The default size limit for CSV reports in Kibana is 10 meg. Since that’s not enough for some of our users, I’ve been testing increases to the xpack.reporting.csv.maxSizeBytes value.

We’re still limited by the ES http.max_content_length value — which the documentation seems pretty confident shouldn’t be increased because the system can become unstable. Increasing the max Kibana report size to 100mb just yields a different error because ES doesn’t like it. 75 exhausted the JavaScript heap (?) – which I could get around by setting  NODE_OPTIONS=–max_old_space_size=4096 … but that just led to the server abending whenever a report was run (in fact, I had to remove the reports I tried to run from the server to get everything back into a working state). Increasing the limit to 50 meg, though, didn’t do anything unreasonable in dev.
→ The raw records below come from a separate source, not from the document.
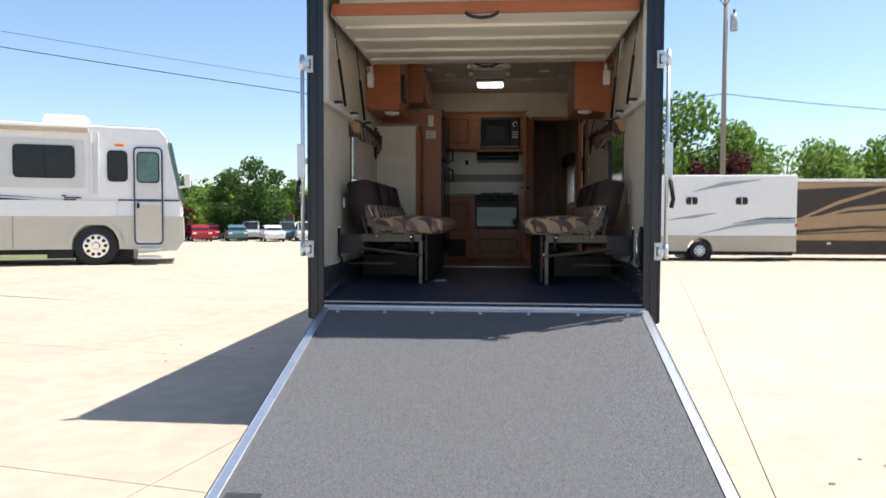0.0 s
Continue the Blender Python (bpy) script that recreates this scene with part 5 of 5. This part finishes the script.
tree(10.1, 38, 8.1, 4.0, "leaf", "tall broadleaf tree with full green crown behind the motorhomes", 1, 15000, 0.13)
tree(5.2, 46, 6.3, 3.0, "leaf_dark", "dark green broadleaf tree behind the motorhomes", 2, 9000, 0.14)
tree(13.2, 40, 7.2, 3.6, "leaf_light", "airy light green tree with an open crown", 3, 5000, 0.12, 0.35, 0.8)
tree(11.4, 34, 4.9, 2.0, "leaf_red", "maroon-leaved ornamental tree behind the motorhome", 4, 7000, 0.11)
tree(19.5, 46, 6.8, 3.8, "leaf_light", "light green rounded tree at the lot edge", 5, 9000, 0.16)
tree(26, 50, 7.2, 4.2, "leaf", "green rounded tree at the lot edge", 6, 9000, 0.17)
tree(33, 46, 7.0, 4.6, "leaf_light", "light green rounded tree at the lot edge", 7, 8000, 0.17)
tree(15.5, 50, 6.0, 3.4, "leaf", "small green tree behind the coach", 8, 6000, 0.15)
tree(-25.5, 66, 7.6, 3.4, "leaf_dark", "dark green spruce-like tree at the lot edge", 9, 8000, 0.16, 0.1)
tree(-33, 60, 6.2, 3.2, "leaf_dark", "dark green tree beyond the motorhome", 10, 6000, 0.16, 0.1)
tree(-21.5, 72, 5.8, 3.2, "leaf", "green tree at the lot edge", 11, 6000, 0.16, 0.1)
tree(-29.8, 58, 3.2, 1.7, "leaf_red", "low reddish shrub tree", 12, 1500, 0.14, 0.15)
tree(24, 22, 8.5, 4.0, "leaf_light", "light green tree beyond the side window", 13, 8000, 0.14)

# wooded hill in the distance
rng = np.random.default_rng(5)
blobs = []
for k in range(170):
    x = -95 + 130 * rng.random()
    y = 84 + 26 * rng.random()
    top = 5.2 + 1.6 * math.sin(x * 0.09 + 1) + (y - 84) * 0.12
    blobs.append((x, y, height(x, y) + top * (0.25 + 0.6 * rng.random()), 2.4 + 1.2 * rng.random()))
tagged(new("far_woods", leaves("far_woods", blobs, 26000, 0.45, "leaf", rng)), "distant green wooded hillside", "woods", kind="stuff")
bm = B()
hx_ = np.linspace(-160, 120, 29)
rows_ = [[bm.verts.new((x, y, -0.9 + f * (7.0 + 1.5 * math.sin(x * 0.05)))) for x in hx_] for y, f in ((92, 0), (104, 0.55), (125, 1.0), (170, 0.9))]
for a, b in zip(rows_, rows_[1:]):
    for i in range(len(hx_) - 1):
        bm.faces.new((a[i], a[i + 1], b[i + 1], b[i]))
structure("backdrop_hill", bm, "leaf_dark", "dark wooded hill on the horizon", "hill", True)

# ---- far lot: building, fence and cars ----
fb = thing("storage_building", "dark flat-roofed building at the far edge of the lot", "building", (-17.5, 68, -0.8))
bm = B()
box(bm, -20.6, -10, 68, 76, -0.85, 3.2)
part("wall", bm, "charcoal", fb)
bm = B()
box(bm, -20.8, -9.8, 67.8, 76.2, 3.2, 3.4, 0.04)
part("roof", bm, "charcoal", fb)
bw = thing("block_fence", "brown block enclosure with slatted gate", "fence", (-24, 66, -0.8))
bm = B()
box(bm, -27.8, -25.6, 66, 66.4, -0.85, 1.6)
part("pier", bm, "brick", bw)
bm = B()
box(bm, -22.2, -20.7, 66, 66.4, -0.85, 1.6)
part("pier", bm, "brick", bw)
for k in range(9):
    bm = B()
    box(bm, -25.55 + k * 0.37, -25.27 + k * 0.37, 66.1, 66.2, -0.8, 1.55, 0.01)
    part("slat", bm, "charcoal" if k % 3 else "brick", bw)


def car(x, y, yaw, paint, label, van=False):
    z = height(x, y)
    c = thing("car", label, "car", (0, 0, 0), "parked cars")
    bm = B()
    hgt = 1.75 if van else 1.45
    prof = [(-2.2, 0.3), (2.2, 0.3), (2.25, 0.7), (2.0, 0.88), (1.1, 0.98), (-2.1, 1.0), (-2.25, 0.75)]
    sheet(bm, prof, -0.88, 0.88)
    bmesh.ops.bevel(bm, geom=bm.edges[:], offset=0.06, segments=2, affect="EDGES")
    b = part("body", bm, paint, c, smooth=False)
    bm = B()
    sheet(bm, [(1.15, 0.96), (0.4, hgt), (-1.5 if not van else -2.0, hgt), (-2.05 if not van else -2.12, 0.98)], -0.76, 0.76)
    bmesh.ops.bevel(bm, geom=bm.edges[:], offset=0.08, segments=2, affect="EDGES")
    part("cabin", bm, paint, c)
    bm = B()
    sheet(bm, [(0.95, 1.02), (0.36, hgt - 0.1), (-1.4, hgt - 0.1), (-1.8, 1.02)], -0.775, 0.775)
    part("side_glass", bm, "smoke", c)
    bm = B()
    sheet(bm, [(1.13, 1.0), (0.46, hgt - 0.06), (0.44, hgt - 0.10), (1.05, 1.0)], -0.66, 0.66)
    part("windscreen", bm, "smoke", c)
    for wx in (-1.4, 1.4):
        for wy in (-1, 1):
            wheel(c, (wx, wy * 0.89, 0.33), 0.33, 0.2, (0, wy, 0), holes=0)
    for wy in (-1, 1):
        bm = B()
        box(bm, 2.17, 2.24, wy * 0.65 - 0.16, wy * 0.65 + 0.16, 0.66, 0.8, 0.02)
        part("headlight", bm, "lens", c)
    c.matrix_basis = pose(x, y, z, 0, 0, yaw)
    return c


for x, y, yaw, p, lab, van in ((-29.5, 60, -70, "car_maroon", "maroon parked sedan on the far lot", False), (-26.6, 57, -60, "car_red", "red parked sedan on the far lot", False), (-28.0, 63, -70, "car_red", "red parked car in the second row", False),
                               (-24.0, 59, -65, "car_teal", "teal-grey parked sedan on the far lot", False), (-24.2, 63.5, -70, "car_silver", "silver parked van on the far lot", True), (-20.3, 58, -65, "car_white", "white parked car on the far lot", False),
                               (-17.8, 60, -70, "car_white", "white parked van on the far lot", True), (-20.5, 63, -60, "car_teal", "dark teal parked car on the far lot", True), (-15.0, 58, -70, "car_white", "white parked sedan on the far lot", False)):
    car(x, y, yaw, p, lab, van)

# ---- litter on the concrete ----
rng = np.random.default_rng(21)
bm = B()
for k in range(30):
    x, y = 1.7 + 1.3 * rng.random(), -2.4 + 1.6 * rng.random()
    if k > 20:
        x, y = -3.4 + 1.6 * rng.random(), 1.0 + 1.6 * rng.random()
    s = 0.006 + 0.014 * rng.random()
    ball(bm, (x, y, height(x, y) + 0.003), s, s * 0.6, 0.003, 6)
lit = new("leaf_litter", mesh_of("leaf_litter", bm, "bark"))
tagged(lit, "scattered dry leaf and grit specks on the concrete", "litter", kind="stuff")
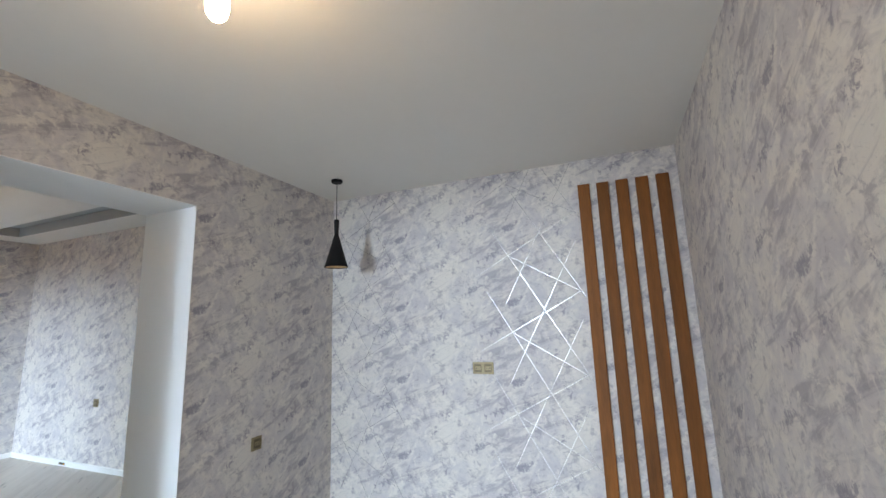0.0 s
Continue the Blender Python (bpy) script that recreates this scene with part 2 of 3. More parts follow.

So somewhere between 50 and 75 meg is our upper limit, and 50 seemed like a nice round number to me.

Notes on resource usage – Data is held in memory as a report is created. We’d see an increase in memory/CPU usage while the report is being generated (or, I guess more accurately, a longer time during which the memory/CPU usage is increased because if a 10 meg report takes 30 seconds to run then a 50 meg report is going to take 2.5 minutes to run … and the memory/CPU usage is pretty much the same during the “a report is running” period).

Then, though, the report is stashed in ElasticSearch for user(s) to retrieve within .reporting* indicies. And that’s where things get a little silly — architecturally, this is just another index; it ages off with a lifecycle policy if one exists. But it looks like they never created a lifecycle management policy. So you can still retrieve reports run a little over two years ago! We will certainly want to set up a policy to clean up old reports … just have to decide how long is reasonable.